In this Curriculum, no child should be coerced or compelled to learn or be taught in school any religious studies subject but only one (out of the two) that restrictively relates to the belief system professed by the child and his/her parents.
Teachers had been trained in the six Geopolitical Zones to be able to teach these distinct subjects. They are well aware of the mode of teaching the Religion and National Values Curriculum as distinct subjects on the time table.
In view of the claims therefore, NERDC hereby states that:
(a) CRK is still taught in schools; as a separate distinct subject with the accompanying Teachers’ Guide
(b) CRK is not a theme in Civic Education. Civic Education is a distinct subject on its own which teaches the rudiments of good citizenship.
(c) There is no subject in the Nigerian School Curriculum called Islamic Arabic Studies nor anywhere in the world as being speculated
(d) French is a compulsory subject from Primary 4 as dictated by the National Policy on Education Section 2 sub-section 23.7p 13.
Efforts are in top gear to print the Christian Religious Knowledge and Islamic Studies Curriculum separately in order to maintain their characteristics and distinctiveness.
As a Regional Centre of Curriculum Excellence, we are very receptive to good suggestions from all critical stakeholders especially ideas that are policy driven and within the scope of our mandate. Indeed, we sincerely appreciate the organizations, institutions and individuals that considered it wise to contact us on this matter.

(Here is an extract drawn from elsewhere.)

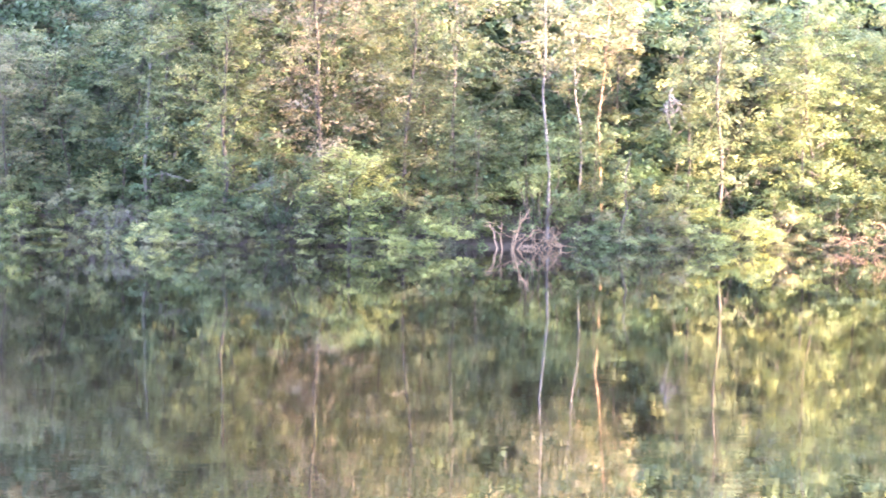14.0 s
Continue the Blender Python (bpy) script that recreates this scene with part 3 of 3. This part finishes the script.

NERDC stands for integrity and excellence in educational research and development. The management stands for education for human dignity, economic reconstruction and value reorientation.
We therefore sincerely appeal to politicians and fifth columnist to desist from dragging education into the political melee capable of destabilising the education sector and mortgaging the future of upcoming generation of Nigerians.